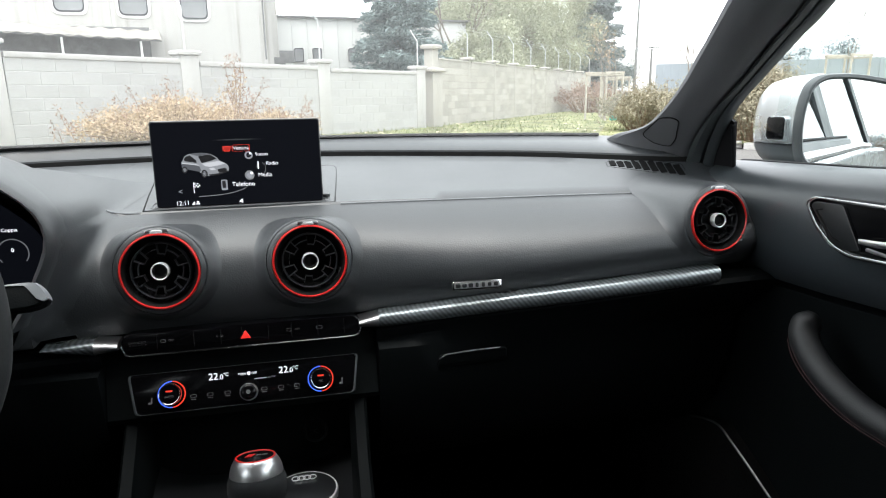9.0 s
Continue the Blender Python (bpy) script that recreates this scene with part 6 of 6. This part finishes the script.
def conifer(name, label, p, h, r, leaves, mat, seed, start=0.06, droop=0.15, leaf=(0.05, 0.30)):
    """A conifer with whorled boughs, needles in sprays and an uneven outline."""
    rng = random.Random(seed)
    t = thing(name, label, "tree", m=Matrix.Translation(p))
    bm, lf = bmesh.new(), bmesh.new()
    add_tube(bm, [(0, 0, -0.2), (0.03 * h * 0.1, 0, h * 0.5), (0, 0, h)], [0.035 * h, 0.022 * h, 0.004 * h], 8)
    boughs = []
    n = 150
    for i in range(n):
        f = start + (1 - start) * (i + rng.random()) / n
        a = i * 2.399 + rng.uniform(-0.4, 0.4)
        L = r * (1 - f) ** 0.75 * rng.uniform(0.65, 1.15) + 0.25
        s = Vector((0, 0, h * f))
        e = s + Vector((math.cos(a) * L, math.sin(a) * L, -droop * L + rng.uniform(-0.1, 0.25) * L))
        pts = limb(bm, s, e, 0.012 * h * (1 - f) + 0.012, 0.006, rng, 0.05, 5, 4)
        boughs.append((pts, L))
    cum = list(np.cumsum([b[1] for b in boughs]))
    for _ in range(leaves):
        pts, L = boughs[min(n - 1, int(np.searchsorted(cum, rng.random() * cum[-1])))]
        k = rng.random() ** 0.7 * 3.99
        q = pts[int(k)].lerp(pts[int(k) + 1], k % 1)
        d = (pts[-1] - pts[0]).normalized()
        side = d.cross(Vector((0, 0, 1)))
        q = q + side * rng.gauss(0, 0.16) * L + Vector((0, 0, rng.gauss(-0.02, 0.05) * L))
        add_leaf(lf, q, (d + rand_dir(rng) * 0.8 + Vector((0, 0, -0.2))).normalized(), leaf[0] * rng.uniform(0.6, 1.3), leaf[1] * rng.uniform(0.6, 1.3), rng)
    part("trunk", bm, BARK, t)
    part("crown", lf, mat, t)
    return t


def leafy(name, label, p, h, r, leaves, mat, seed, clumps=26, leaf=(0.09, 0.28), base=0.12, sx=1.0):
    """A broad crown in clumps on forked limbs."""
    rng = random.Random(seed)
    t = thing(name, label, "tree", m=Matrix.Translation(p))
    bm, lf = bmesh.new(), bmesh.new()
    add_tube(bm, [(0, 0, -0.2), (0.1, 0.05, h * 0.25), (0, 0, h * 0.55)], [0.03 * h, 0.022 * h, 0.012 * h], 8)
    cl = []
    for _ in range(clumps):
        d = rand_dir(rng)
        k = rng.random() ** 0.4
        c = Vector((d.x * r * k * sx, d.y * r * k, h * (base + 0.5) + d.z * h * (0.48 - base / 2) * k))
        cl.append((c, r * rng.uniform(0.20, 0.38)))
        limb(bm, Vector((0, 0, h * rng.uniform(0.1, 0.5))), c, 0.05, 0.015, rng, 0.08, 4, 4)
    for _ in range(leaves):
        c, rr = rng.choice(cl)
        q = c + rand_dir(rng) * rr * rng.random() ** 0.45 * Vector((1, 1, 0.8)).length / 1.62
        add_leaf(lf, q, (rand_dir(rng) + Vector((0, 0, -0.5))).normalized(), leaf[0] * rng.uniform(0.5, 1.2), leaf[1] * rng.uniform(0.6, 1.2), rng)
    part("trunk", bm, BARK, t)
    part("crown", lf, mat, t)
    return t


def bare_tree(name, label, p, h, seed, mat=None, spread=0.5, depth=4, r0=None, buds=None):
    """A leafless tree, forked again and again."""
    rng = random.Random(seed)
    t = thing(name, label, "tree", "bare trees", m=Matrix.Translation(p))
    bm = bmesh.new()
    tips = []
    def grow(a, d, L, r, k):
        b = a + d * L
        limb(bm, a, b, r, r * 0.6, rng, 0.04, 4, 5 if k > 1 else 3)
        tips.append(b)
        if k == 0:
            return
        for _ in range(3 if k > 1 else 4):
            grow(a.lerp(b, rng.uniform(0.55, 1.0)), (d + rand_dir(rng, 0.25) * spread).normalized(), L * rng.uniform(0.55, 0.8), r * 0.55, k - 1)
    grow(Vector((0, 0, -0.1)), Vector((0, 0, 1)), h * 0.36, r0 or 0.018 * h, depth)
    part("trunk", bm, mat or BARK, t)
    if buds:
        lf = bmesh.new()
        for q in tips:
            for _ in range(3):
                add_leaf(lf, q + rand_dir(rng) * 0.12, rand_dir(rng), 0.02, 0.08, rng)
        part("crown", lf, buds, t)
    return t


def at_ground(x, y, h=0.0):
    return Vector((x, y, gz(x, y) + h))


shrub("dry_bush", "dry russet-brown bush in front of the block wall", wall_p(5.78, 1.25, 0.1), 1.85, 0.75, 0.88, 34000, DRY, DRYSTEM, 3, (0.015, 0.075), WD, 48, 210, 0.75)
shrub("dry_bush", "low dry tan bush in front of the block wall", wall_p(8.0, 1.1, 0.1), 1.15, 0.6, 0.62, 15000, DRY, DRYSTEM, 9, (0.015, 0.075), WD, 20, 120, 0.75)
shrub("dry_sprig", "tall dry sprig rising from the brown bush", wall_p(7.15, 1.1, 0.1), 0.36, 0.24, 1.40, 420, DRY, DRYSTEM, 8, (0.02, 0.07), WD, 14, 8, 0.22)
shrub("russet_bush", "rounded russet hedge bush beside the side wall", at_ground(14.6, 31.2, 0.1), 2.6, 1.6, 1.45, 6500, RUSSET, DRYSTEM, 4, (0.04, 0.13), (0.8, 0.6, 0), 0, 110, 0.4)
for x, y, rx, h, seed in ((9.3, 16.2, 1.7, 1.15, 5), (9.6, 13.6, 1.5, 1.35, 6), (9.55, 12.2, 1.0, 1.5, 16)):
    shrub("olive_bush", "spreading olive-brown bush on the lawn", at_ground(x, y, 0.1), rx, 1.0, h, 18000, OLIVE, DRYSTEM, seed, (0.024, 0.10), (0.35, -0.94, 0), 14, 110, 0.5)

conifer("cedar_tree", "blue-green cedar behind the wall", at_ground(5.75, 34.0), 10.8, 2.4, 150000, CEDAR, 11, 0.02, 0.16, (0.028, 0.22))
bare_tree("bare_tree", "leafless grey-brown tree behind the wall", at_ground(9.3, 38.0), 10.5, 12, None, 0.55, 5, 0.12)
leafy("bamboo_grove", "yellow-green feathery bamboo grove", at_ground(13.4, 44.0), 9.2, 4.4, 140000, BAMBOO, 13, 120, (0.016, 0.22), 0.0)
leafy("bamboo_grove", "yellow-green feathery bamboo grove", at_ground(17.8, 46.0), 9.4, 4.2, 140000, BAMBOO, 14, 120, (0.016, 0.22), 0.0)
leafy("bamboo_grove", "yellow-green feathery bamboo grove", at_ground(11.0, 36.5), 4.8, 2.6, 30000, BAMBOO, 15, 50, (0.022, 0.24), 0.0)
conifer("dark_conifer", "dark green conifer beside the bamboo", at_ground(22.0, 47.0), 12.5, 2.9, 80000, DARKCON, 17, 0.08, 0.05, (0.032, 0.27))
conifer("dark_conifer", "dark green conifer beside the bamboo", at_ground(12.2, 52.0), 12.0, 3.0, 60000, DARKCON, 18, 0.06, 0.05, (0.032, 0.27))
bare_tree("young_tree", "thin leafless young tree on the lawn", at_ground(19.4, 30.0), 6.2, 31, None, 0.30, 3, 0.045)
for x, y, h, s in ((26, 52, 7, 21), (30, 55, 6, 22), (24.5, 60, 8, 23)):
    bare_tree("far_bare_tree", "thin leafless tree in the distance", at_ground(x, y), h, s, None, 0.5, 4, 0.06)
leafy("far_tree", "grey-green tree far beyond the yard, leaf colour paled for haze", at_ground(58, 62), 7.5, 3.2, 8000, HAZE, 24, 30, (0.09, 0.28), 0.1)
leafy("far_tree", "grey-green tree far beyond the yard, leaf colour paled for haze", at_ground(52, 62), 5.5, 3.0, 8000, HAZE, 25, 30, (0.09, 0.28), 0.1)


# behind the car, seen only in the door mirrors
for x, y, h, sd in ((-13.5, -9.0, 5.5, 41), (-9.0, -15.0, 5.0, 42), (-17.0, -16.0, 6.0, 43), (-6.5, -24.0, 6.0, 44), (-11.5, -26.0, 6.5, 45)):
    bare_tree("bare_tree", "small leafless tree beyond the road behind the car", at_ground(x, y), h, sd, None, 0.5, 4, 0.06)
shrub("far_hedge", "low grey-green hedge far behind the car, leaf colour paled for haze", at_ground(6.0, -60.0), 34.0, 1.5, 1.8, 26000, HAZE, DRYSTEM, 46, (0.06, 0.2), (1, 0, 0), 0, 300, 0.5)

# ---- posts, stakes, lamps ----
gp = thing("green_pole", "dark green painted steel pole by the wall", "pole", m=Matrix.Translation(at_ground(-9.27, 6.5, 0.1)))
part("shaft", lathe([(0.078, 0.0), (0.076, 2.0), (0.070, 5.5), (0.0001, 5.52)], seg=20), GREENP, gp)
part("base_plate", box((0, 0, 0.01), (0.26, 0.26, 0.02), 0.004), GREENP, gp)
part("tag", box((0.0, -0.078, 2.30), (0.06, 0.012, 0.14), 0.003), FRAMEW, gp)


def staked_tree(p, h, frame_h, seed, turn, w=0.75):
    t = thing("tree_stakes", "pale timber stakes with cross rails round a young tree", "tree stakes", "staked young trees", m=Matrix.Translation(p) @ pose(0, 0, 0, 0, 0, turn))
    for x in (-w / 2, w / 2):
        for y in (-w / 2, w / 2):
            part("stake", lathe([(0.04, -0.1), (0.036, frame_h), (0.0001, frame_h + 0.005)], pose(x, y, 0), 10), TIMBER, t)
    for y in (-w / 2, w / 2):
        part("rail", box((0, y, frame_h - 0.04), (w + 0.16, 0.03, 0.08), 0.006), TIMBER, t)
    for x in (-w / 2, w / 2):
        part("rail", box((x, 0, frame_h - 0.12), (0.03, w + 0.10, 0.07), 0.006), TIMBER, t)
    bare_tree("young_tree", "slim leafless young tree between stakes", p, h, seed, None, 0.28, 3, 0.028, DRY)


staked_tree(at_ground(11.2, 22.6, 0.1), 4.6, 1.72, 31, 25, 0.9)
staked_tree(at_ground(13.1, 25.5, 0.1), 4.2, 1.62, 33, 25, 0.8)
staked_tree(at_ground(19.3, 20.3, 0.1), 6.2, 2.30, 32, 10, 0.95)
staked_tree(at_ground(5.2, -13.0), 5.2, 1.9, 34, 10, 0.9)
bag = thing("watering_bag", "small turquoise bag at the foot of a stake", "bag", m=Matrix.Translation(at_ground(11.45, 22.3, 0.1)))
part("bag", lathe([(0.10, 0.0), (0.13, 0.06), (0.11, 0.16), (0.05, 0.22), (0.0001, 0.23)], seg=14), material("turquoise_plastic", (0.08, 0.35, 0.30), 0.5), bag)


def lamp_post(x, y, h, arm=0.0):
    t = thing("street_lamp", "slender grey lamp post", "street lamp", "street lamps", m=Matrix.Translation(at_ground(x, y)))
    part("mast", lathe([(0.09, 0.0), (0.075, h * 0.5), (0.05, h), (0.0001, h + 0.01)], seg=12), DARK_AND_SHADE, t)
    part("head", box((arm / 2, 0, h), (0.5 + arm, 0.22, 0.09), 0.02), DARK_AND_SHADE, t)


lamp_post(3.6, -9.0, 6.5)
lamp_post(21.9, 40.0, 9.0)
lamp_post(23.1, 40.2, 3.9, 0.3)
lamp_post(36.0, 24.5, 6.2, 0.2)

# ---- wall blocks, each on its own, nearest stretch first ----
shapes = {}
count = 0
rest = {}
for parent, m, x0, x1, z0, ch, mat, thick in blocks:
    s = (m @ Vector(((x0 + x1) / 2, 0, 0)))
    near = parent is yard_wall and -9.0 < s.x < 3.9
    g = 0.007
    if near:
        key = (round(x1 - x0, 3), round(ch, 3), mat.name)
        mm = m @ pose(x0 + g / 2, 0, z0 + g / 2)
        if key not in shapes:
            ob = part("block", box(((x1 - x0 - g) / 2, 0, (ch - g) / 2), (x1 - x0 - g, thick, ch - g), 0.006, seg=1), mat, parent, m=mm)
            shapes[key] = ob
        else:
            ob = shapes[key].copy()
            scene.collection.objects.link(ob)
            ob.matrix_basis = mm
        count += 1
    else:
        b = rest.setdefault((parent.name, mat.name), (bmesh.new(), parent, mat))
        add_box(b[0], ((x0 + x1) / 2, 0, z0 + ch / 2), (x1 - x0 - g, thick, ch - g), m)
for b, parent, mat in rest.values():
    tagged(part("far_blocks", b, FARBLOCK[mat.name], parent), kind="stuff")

:::

Task instructions – Pick out the lines that include the word "with" and write them out.

Finished task –
Continue the Blender Python (bpy) script that recreates this scene with part 6 of 6. This part finishes the script.
    """A conifer with whorled boughs, needles in sprays and an uneven outline."""
    t = thing("tree_stakes", "pale timber stakes with cross rails round a young tree", "tree stakes", "staked young trees", m=Matrix.Translation(p) @ pose(0, 0, 0, 0, 0, turn))